„3 Fragen an …“ Ahmad Alkridi

Ahmad Alkridi

Wie ist das, wenn man neu in Deutschland ist? Wie funktioniert das Zusammenleben hier? Welche Werte sind den Menschen wichtig? Darüber haben wir mit Ahmad Alkridi gesprochen. Vor vier Jahren kam er aus Syrien nach Deutschland. Ein Gespräch über ungewohnte Lebensformen, den Wert der Gerechtigkeit und warum ein respektivolles Miteinander wichtig ist.

Welche Werte erlebst du in Deutschland als besonders wichtig? Was bedeuten diese Werte für dich?
Gleichheit und Gerechtigkeit spüre ich in Deutschland ganz stark. Hier sind alle gleich vor dem Staat und dem Gesetz. Wenn jemand gegen das Gesetz verstößt, kommt er vor Gericht. Unabhängig davon, ob die Person Atheist, Muslim oder Christ ist. Die Religion oder auch das Geschlecht spielen dafür keine Rolle. Dass alle vor dem Gesetz gleich sind, finde ich sehr angenehm. Das kenne ich aus Syrien nicht. In Syrien entscheidet häufig der Stärkste darüber, was gerecht ist. Dort wird die persönliche Würde von Menschen oft ohne Grund verletzt. Wenn jemand für etwas bestraft wird, passiert das häufig willkürlich. In Deutschland erlebe ich, dass die Werte Gleichheit und Gerechtigkeit für jeden gelten. Das bedeutet extrem viel Freiheit für den Einzelnen.

Für „Empowered by Democracy“ leitest du auch Seminare. Welche Werte möchtest du dort den Teilnehmenden vermitteln?
Es geht darum, andere Menschen mit ihren Werten zu respektieren und selbst Respekt zu erfahren. Ich finde, dass Religion zum Beispiel etwas sehr Persönliches ist. Du trägst ein Kopftuch? Dann ist das deine persönliche Sache. Für mich ist Toleranz der wichtigste Wert. Toleranz funktioniert unabhängig davon, welche Identität und welche Religion jemand hat. Für Syrien würde ich diese Frage anders beantworten. Dort würde ich mir mehr Gleichheit und Gerechtigkeit wünschen. Manchmal vermisse ich die Gerechtigkeit aber auch hier. In den Medien wird teilweise sehr allgemein über Geflüchtete diskutiert. Nur weil eine Person einen Fehler macht, ist das kein Grund, andere Menschen ebenfalls zu verurteilen. Die Herkunft sollte darüber nicht entscheiden. Damit sind wir wieder beim Thema Gleichheit und Gerechtigkeit und dass diese Werte für alle gelten sollten.

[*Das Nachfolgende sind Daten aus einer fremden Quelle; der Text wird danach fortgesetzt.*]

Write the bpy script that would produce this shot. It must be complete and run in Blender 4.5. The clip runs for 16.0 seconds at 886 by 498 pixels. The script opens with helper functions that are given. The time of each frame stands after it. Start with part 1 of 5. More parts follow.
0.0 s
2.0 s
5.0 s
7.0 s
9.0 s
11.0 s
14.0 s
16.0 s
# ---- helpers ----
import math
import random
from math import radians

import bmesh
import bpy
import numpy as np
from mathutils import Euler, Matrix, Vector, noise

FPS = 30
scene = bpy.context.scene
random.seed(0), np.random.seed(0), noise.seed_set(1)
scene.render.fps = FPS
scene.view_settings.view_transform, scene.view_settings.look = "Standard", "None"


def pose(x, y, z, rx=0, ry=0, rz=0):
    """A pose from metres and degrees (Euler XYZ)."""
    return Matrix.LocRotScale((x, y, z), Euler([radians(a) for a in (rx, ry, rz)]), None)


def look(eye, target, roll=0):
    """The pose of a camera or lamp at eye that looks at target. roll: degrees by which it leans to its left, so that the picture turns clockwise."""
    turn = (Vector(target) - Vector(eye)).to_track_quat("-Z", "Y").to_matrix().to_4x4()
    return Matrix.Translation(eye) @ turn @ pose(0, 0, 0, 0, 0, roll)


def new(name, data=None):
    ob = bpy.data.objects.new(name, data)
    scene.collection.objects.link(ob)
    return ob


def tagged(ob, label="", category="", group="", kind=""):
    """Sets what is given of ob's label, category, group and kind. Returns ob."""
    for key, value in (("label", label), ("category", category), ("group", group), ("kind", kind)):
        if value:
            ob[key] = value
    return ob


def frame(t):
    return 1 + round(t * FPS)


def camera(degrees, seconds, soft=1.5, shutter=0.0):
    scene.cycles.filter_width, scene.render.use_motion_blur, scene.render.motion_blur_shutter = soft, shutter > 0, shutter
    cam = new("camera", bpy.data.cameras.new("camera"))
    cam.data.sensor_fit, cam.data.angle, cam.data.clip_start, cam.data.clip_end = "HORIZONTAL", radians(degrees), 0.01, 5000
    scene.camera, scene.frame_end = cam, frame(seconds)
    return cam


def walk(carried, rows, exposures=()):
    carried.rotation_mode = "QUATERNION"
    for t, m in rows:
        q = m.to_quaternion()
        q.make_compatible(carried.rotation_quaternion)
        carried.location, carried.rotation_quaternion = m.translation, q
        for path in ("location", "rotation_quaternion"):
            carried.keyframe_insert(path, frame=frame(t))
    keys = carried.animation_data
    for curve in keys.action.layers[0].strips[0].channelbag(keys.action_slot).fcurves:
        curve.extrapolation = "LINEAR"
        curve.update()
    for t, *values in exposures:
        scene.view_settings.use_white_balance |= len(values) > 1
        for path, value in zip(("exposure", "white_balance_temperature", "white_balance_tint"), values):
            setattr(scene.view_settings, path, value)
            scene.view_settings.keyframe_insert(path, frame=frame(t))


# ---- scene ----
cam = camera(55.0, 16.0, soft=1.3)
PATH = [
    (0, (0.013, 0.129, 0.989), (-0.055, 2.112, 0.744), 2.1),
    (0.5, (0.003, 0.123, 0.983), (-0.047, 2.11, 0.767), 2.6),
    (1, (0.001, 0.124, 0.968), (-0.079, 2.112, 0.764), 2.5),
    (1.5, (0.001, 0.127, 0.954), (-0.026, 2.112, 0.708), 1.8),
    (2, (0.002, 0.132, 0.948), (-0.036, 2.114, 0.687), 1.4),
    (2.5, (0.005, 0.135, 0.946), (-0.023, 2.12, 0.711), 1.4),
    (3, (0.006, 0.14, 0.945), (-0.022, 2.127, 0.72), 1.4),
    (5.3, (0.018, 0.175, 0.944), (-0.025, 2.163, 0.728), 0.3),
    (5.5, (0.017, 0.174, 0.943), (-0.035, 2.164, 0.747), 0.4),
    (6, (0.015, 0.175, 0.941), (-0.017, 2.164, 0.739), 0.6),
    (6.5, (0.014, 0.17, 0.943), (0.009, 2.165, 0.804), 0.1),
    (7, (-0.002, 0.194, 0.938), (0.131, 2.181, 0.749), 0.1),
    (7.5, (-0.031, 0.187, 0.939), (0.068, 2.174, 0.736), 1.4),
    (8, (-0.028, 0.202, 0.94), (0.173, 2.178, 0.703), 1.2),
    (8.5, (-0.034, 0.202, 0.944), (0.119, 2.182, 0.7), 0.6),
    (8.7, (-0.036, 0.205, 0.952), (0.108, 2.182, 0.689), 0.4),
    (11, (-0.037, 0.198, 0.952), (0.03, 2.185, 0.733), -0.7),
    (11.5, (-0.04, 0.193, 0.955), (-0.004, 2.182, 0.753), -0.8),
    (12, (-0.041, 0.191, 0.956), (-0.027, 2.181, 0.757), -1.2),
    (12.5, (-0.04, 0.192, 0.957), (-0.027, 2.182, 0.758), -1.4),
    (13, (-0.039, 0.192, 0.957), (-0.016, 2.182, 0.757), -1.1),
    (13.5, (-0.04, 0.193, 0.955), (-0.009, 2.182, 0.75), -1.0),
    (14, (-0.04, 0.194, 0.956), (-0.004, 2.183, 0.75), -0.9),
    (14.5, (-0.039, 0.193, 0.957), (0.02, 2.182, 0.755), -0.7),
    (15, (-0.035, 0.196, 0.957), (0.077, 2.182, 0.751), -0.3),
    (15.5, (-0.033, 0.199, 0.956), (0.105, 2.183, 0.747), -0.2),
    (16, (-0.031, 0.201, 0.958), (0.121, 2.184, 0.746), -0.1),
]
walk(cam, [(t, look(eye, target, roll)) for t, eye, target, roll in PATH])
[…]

Was ist für dich wichtig, wenn man mit einer sehr gemischten Gruppe über das Thema Werte sprechen möchte?
Einander Mut zuzusprechen, um so zu leben, wie man möchte, finde ich ganz wichtig. Dass es in Deutschland lesbische und schwule Menschen gibt, ist für viele Muslime zum Beispiel erst einmal ungewohnt. Aber mit Toleranz und Respekt lernen wir, damit umzugehen. Dazu brauchen wir Zeit und die passenden Lernorte. In Seminaren können wir uns mit diesen Lebensformen auseinanderzusetzen und uns daran gewöhnen. In Gruppen versuche ich zunächst, den Hintergrund der Teilnehmenden kennenzulernen. Woher kommen sie? Wie sind sie aufgewachsen? Auf dieser Grundlage können wir dann über Werte sprechen. Wir sind alle Menschen. Tolerant zu sein und einander zu respektieren, macht das Zusammenleben einfacher. Toleranz hilft, Angst und Vorurteile abzubauen. Aber dafür müssen wir uns zunächst kennenlernen.

Über Ahmad Alkridi
Ahmad Alkridi studiert in Berlin Informatik. Vor vier Jahren ist er aus Aleppo in Syrien nach Deutschland gekommen. Ein Freund hat ihm von „Empowered by Democracy“ erzählt und ihn zu einem ersten Treffen mitgenommen. Damals ging es um das Thema „Identität“. Inzwischen leitet Ahmad Alkridi selbst Seminare. In seinem letzten Seminar ging es um deutsche und syrische Geschichte sowie um internationale Politik.